Collect everything you can find out about your content. This includes web pages and assets through to content types, content owners or subject experts, users and metadata.
Start a spreadsheet
Use a spreadsheet to create a complete list of the above data as evidence about your web pages and other content assets. (For example, images, videos and documents.)
Another option is to export your pages to a spreadsheet from a content management system (CMS) or analytics tool, to give you a complete list of all pages on the site. Remove any content that is not a true page (for example, search result query string URLs) and any pages not included in the content audit.
These templates are examples that you can tailor to suit your needs.
- NSW Department of Education: content audit spreadsheet (XLSX, 191KB)
- Department of Agriculture: content audit spreadsheet (XLSX, 146KB)
- UK Government Digital Service: content audit spreadsheet (XLSX, 44KB)
Categorise the data
Break the content down into content types for ease of reviewing. (For example, news content, legal content and article pages.)
You should also show the content hierarchy — that is, you should show the parent and sibling page levels for each content item.

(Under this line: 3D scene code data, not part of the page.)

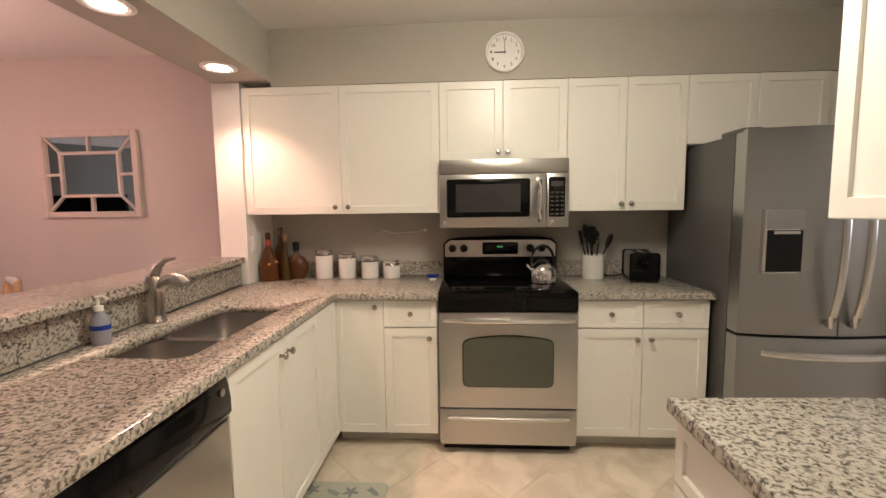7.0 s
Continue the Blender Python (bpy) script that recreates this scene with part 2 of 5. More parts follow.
def lathe(bm, prof, seg=24, at=(0, 0, 0), axis="z"):
    """Turns a profile of (radius, height) about an axis."""
    rings = []
    for r, h in prof:
        ring = []
        for i in range(seg):
            a = 2 * math.pi * i / seg
            p = (r * math.cos(a), r * math.sin(a), h)
            if axis == "y":
                p = (p[0], -p[2], p[1])
            elif axis == "x":
                p = (p[2], p[0], p[1])
            ring.append(bm.verts.new((p[0] + at[0], p[1] + at[1], p[2] + at[2])))
        rings.append(ring)
    for a, b in zip(rings, rings[1:]):
        for i in range(seg):
            j = (i + 1) % seg
            bm.faces.new((a[i], a[j], b[j], b[i]))
    if prof[0][0] > 1e-4:
        bm.faces.new(list(reversed(rings[0])))
    if prof[-1][0] > 1e-4:
        bm.faces.new(rings[-1])
    bmesh.ops.recalc_face_normals(bm, faces=bm.faces)
    return bm


def tube(bm, pts, r, seg=8, taper=None):
    """A round bar along a line of points."""
    pts = [Vector(p) for p in pts]
    rings = []
    up = Vector((0, 0, 1))
    for i, p in enumerate(pts):
        d = (pts[min(i + 1, len(pts) - 1)] - pts[max(i - 1, 0)]).normalized()
        ref = up if abs(d.dot(up)) < 0.95 else Vector((1, 0, 0))
        s = d.cross(ref).normalized()
        w = s.cross(d)
        rr = r if taper is None else r + (taper - r) * i / (len(pts) - 1)
        rings.append([bm.verts.new(p + rr * (math.cos(2 * math.pi * k / seg) * s + math.sin(2 * math.pi * k / seg) * w)) for k in range(seg)])
    for a, b in zip(rings, rings[1:]):
        for i in range(seg):
            j = (i + 1) % seg
            bm.faces.new((a[i], a[j], b[j], b[i]))
    bm.faces.new(list(reversed(rings[0])))
    bm.faces.new(rings[-1])
    bmesh.ops.recalc_face_normals(bm, faces=bm.faces)
    return bm


def prism(bm, pts, z0, z1, bev=0.0, seg=2):
    """A flat outline given height."""
    lo = [bm.verts.new((x, y, z0)) for x, y in pts]
    hi = [bm.verts.new((x, y, z1)) for x, y in pts]
    n = len(pts)
    fs = [bm.faces.new(list(reversed(lo))), bm.faces.new(hi)]
    for i in range(n):
        fs.append(bm.faces.new((lo[i], lo[(i + 1) % n], hi[(i + 1) % n], hi[i])))
    bmesh.ops.recalc_face_normals(bm, faces=fs)
    if bev:
        es = list({e for f in fs[:2] for e in f.edges})
        bmesh.ops.bevel(bm, geom=es, offset=bev, segments=seg, affect="EDGES", profile=0.5)
    return bm


def turn(bm, m, verts=None):
    bmesh.ops.transform(bm, matrix=m, verts=list(verts or bm.verts))
    return bm


def mesh_of(name, bm, mat, smooth=35):
    me = bpy.data.meshes.new(name)
    lim = radians(smooth)
    bm.normal_update()
    for f in bm.faces:
        f.smooth = True
    for e in bm.edges:
        if len(e.link_faces) != 2 or e.calc_face_angle(0) > lim:
            e.smooth = False
    bm.to_mesh(me)
    bm.free()
    for m in mat if isinstance(mat, (list, tuple)) else (mat,):
        me.materials.append(m)
    return me


def part(name, bm, mat, parent=None, label="", smooth=35):
    ob = new(name, mesh_of(name, bm, mat, smooth))
    if parent:
        ob.parent = parent
    if label:
        ob["label"] = label
    return ob


def thing(name, label, category, m=None, group=""):
    ob = tagged(new(name), label, category, group)
    ob.empty_display_size = 0.1
    if m is not None:
        ob.matrix_world = m
    return ob


def single(name, bm, mat, label, category, m=None, group="", smooth=35):
    ob = tagged(part(name, bm, mat, None, "", smooth), label, category, group)
    if m is not None:
        ob.matrix_world = m
    return ob


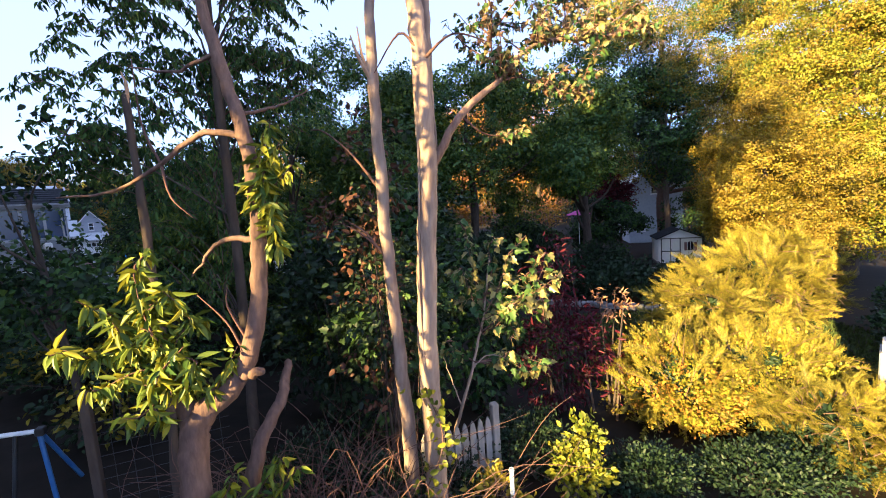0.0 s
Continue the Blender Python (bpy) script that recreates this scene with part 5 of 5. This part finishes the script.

Assign a page owner or subject expert to each item in the spreadsheet. To action the audit findings for each section of content, you will need to get that person's agreement. Also make a note if there is no owner for an item.
For maintaining and updating content metadata (such as the page owner), where possible, store this data with the content, within the CMS.
To validate your audit spreadsheet, consider testing it with others in your team to make sure:
- your colleagues are testing content against criteria in the same way
- you’ve chosen relevant criteria to measure your website
Once you’ve decided which content you're going to audit, begin your analysis. Add qualitative and quantitative assessments and any web analytics data.